Works by Armenian photographers are on display at Franz Kafka’s House in Prague within the framework of the Prague Quadrinale.
“The last room on the third floor of the Kafka house definitely makes one thing clear: Scenography is much more than stage design for theater. It is the art of combining images, sounds and objects to create something new,” The Deutsche Welle writes.
The Armenian photographer Vahan Stepanyan and his three colleagues took 50,000 photos of schoolgirls with dolls in the ruins of a church and used 10,000 of them for an eerie film they show in Prague as part of the installation, “Red Hail… because it never ends.”
The photos are based on documents of the Norwegian missionary Bodil Katharine Biorn, who worked in Armenia in an orphanage in 1905. One year, she raised money in Norway to give each of the girls a doll for Christmas and photographed all the happy children with their new toys.

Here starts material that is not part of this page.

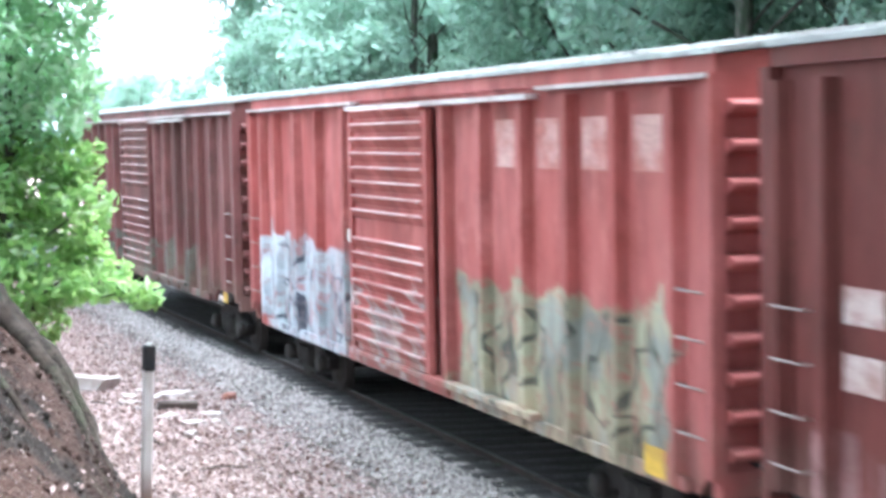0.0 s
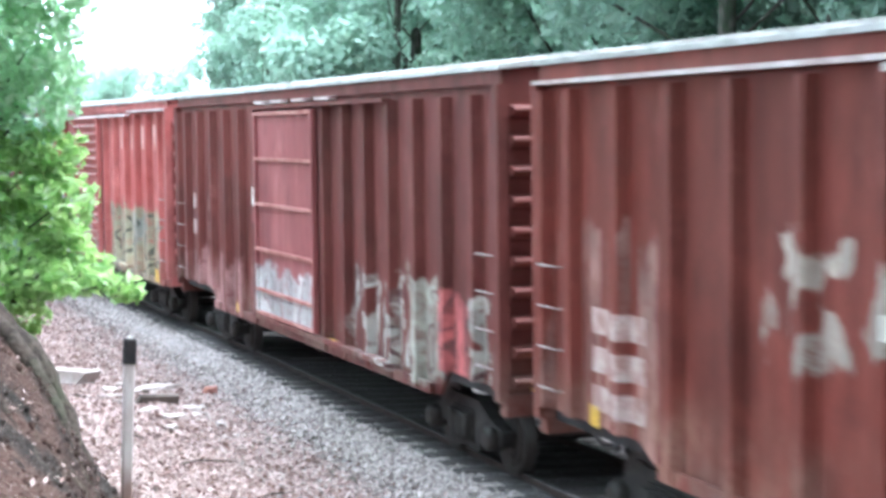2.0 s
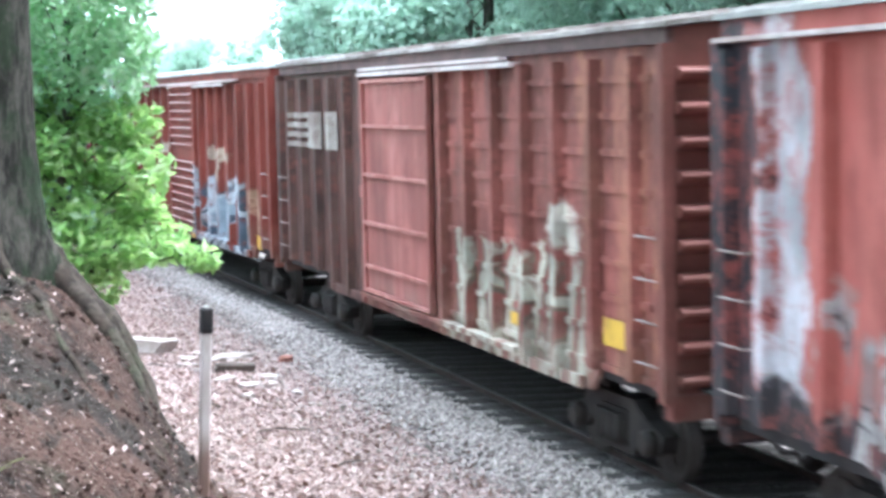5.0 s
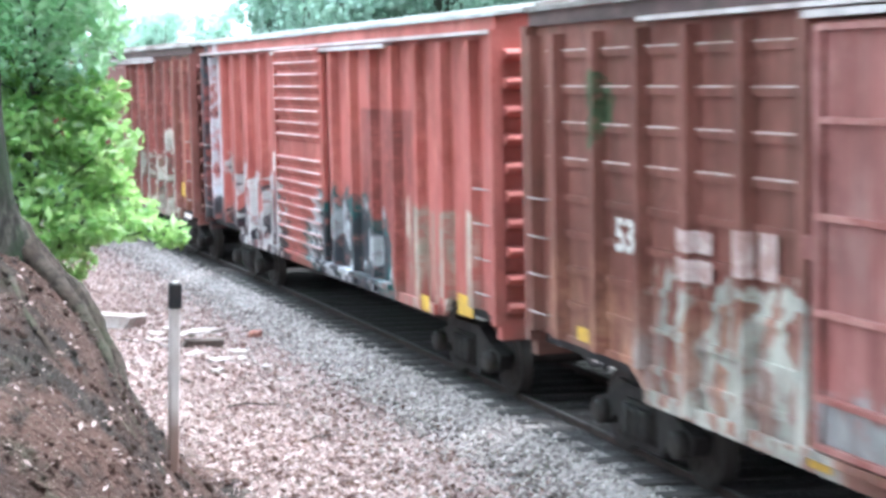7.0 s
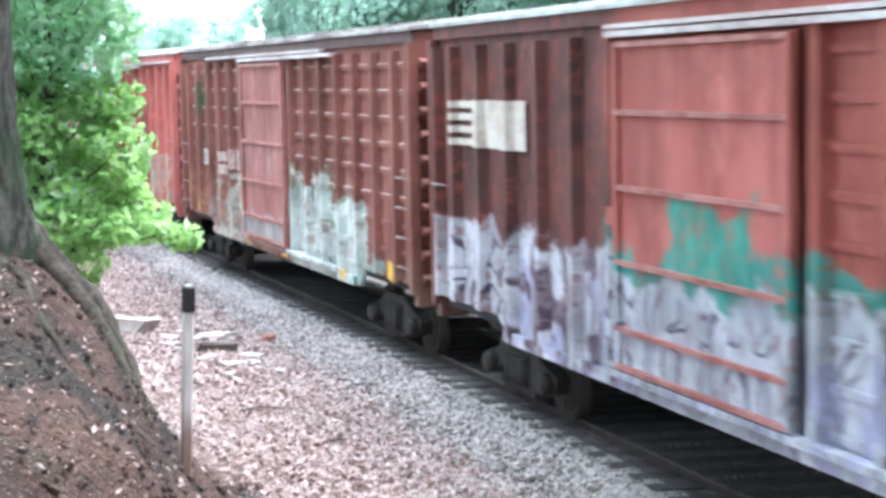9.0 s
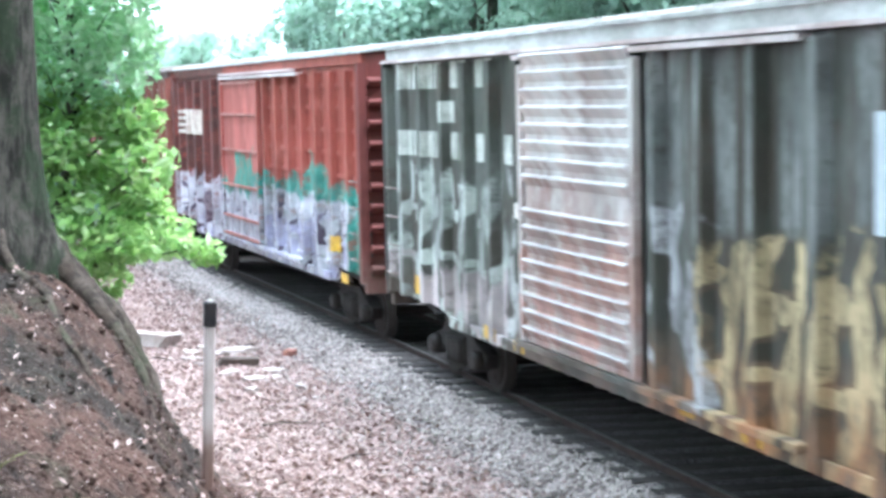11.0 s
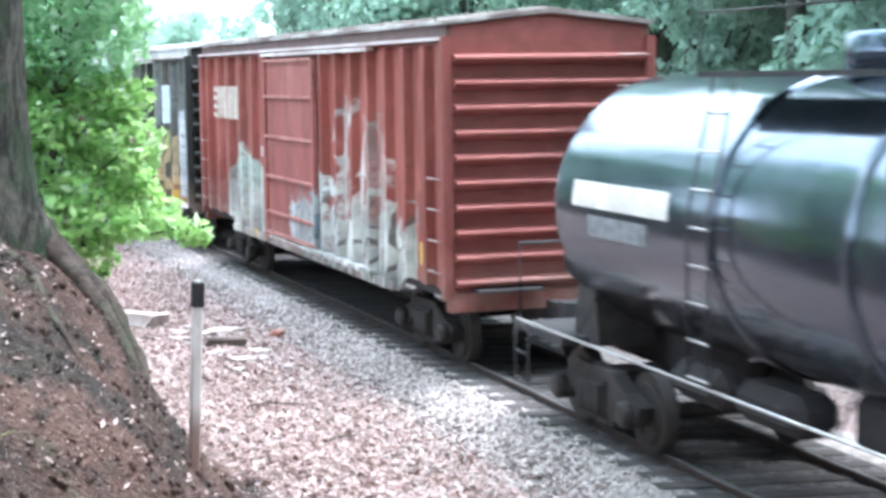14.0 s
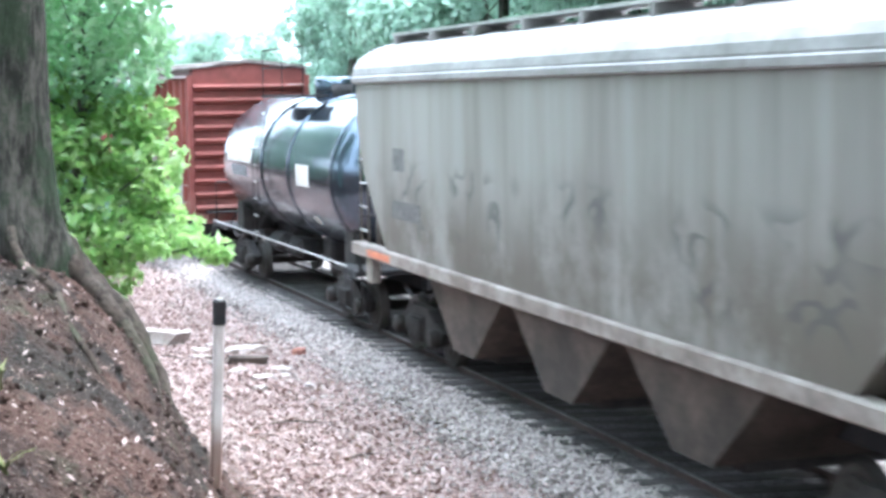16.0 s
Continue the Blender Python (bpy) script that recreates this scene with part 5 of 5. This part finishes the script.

After the 1915 massacres of the Armenian people, Mother Katharine – as she was called – tried to find out what happened to those girls. She couldn’t find a single one of them. They had all been murdered. Altogether, 500,000 children were among the victims of the massacre.
“We’ve been wanting to work with these photos for a long time. Bodil Katharine Biorn’s grandson gave us access to the approximately 60 surviving shots in a Norwegian Archive,” explained Stepanyan. The black-and-white film they made also features sacred music specially written by the Armenian composer Tigran Hamasyan.
The soundtrack for the new staged pictures revives the atmosphere of the original ones, as if time had stopped and still held the laughter of these children. The result is a very aesthetic and moving work of art.